Prince Robot IV, from Saga (courtesy of Bitch Team Alpha)

TV Tropes calls this the 'TV Head Robot', and has a fascinating list of characters that embody this trope. (Warning: don't click this link unless you have several hours to spare. This site is very addictive.)

Canti character designs from FLCL
(courtesy of the FLCL Wiki)

I'm currently designing a few non-human characters for my new project, and I thought it would be fun to give one of them a Screen Face. It's a projected screen with programmable faces that floats in front of a robot head. You can pick faces of existing people from history or come up with your own.

I drew the head and the framing screen in black ink with a Kuretake brush pen, then did the faces in Diamine Grey with a Daler-Rowney 0 round brush. Effects are added in Photoshop: I filled the screen with 50% grey, added Noise and then Dust and Scratches, and lightened the whole thing. Then I recorded this process as an Action so I could just select the screen and redo the effect in one click.

There's going to be a lot of this character in the comic, so more famous faces will be appearing, as well as some original ones. If you want to do your own Screen Face character, remember that some faces or images have copyright holders, so do your research and stay legal.

Happy New Year, all!

Tuesday, December 8, 2015

commonplace book

A commonplace book is basically a running record of things you pick up every day that educate or inspire you. Often it's like a scrapbook, or a card file, or just a collection of interesting quotes. Blogger Ryan Holiday has a pretty interesting post on his methods.

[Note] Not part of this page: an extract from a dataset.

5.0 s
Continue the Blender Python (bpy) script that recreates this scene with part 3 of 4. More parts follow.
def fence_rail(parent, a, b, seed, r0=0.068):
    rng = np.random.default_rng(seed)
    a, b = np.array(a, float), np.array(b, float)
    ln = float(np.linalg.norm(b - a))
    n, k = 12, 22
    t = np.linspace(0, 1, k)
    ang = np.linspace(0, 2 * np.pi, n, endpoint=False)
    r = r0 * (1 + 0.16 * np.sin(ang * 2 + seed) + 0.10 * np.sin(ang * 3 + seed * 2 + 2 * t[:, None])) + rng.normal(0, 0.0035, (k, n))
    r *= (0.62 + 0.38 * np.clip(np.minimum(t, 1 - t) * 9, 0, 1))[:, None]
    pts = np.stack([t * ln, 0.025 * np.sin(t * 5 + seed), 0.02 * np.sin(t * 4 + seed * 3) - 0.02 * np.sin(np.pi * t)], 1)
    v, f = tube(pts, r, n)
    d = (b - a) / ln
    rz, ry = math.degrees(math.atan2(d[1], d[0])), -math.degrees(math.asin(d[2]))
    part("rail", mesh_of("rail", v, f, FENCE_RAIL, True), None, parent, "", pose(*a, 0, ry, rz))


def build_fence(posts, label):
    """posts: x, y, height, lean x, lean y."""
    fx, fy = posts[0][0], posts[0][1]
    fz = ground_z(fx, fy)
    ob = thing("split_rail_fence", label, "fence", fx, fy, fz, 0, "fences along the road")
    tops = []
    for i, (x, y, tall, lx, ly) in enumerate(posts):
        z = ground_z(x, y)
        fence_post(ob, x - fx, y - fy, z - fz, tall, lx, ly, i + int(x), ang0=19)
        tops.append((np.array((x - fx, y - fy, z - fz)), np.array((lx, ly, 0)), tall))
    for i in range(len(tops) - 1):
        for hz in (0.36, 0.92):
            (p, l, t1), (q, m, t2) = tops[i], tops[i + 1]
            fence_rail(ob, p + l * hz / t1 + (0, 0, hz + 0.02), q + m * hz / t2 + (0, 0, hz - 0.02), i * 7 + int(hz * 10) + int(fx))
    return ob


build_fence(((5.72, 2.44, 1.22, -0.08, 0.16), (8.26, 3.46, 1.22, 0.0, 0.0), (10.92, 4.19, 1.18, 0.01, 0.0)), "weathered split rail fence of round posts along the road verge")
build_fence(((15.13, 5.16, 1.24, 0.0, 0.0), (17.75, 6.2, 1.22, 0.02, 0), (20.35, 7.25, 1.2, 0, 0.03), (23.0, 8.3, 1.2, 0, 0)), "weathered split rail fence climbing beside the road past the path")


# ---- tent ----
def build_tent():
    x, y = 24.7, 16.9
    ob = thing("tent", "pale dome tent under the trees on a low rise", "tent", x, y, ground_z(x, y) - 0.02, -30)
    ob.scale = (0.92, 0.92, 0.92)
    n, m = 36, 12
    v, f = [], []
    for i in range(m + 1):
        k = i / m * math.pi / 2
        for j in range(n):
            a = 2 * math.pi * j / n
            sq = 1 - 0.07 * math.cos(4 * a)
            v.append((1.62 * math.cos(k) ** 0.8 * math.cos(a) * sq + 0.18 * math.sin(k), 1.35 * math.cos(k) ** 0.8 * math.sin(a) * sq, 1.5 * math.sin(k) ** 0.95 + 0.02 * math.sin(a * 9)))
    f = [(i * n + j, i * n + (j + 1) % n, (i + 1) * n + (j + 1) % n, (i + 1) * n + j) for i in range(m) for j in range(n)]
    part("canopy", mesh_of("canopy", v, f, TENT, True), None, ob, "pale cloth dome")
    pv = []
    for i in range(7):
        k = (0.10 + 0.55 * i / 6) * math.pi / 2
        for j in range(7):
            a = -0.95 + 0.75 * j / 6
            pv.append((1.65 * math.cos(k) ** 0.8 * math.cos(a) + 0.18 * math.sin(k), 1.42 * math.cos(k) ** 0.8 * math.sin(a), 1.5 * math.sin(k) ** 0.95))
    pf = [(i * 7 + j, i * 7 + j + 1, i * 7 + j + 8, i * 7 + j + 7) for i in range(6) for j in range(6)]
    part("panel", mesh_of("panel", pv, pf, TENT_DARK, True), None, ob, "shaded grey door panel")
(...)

I have very messy notebooks where I record lists of books I like, quotes, errands and basically everything, but I wanted to collect some quotes to practice my lettering with. My commonplace book is an A6 Nocturnelle from Paperblanks. It's not very 'commonplace' looking, but I fell in love with this journal ages ago because it looks like a door in a Gothic novel. Paperblanks also has great paper for pen and ink. My calligraphy dip nibs just skate across this paper!

Copperplate Hunt 101 nib with Rohrer & Klinger Salix ink.

This is my first quote, dashed off in dip pen and framed with washi tape. Of course the aim of a commonplace book is to quote correctly - it's Kobori Enshu, not Ensho.

Same nib, with Noodler's Bulletproof Black.

Yogananda is a great guide for life. Concept designer Chris Oatley of the Oatley Academy is a great guide for work.

Copperplate nib and Mitchell 'script' nib, Bulletproof Black.

Listening to podcasts is a great source of inspiration for me. This quote comes from actress and comedian Aisha Tyler interviewing John Cho on her awesome podcast Girl on Guy.

Copperplate nib and Speedball B-5 lettering nib,
Noodler's Bad Blue Heron and Luxury Blue ink.

Jen Dziura's column Get Bullish gives 'aggressive lady-advice' for the go-getter gentlewoman.

Copperplate nib, Diamine Sherwood Green ink, and acrylic stamps.

Karen Healey is a YA author with a collection of pretty great quotes about writing...and some choice words of her own.

Copperplate nib with Bulletproof Black.

This post about Elizabeth Bathory was pretty terrifying, but it did make one important point. The online magazine The Gloss has a column called Shelved Dolls, a fascinating series on women in history, where I get a lot of inspiration and amusement.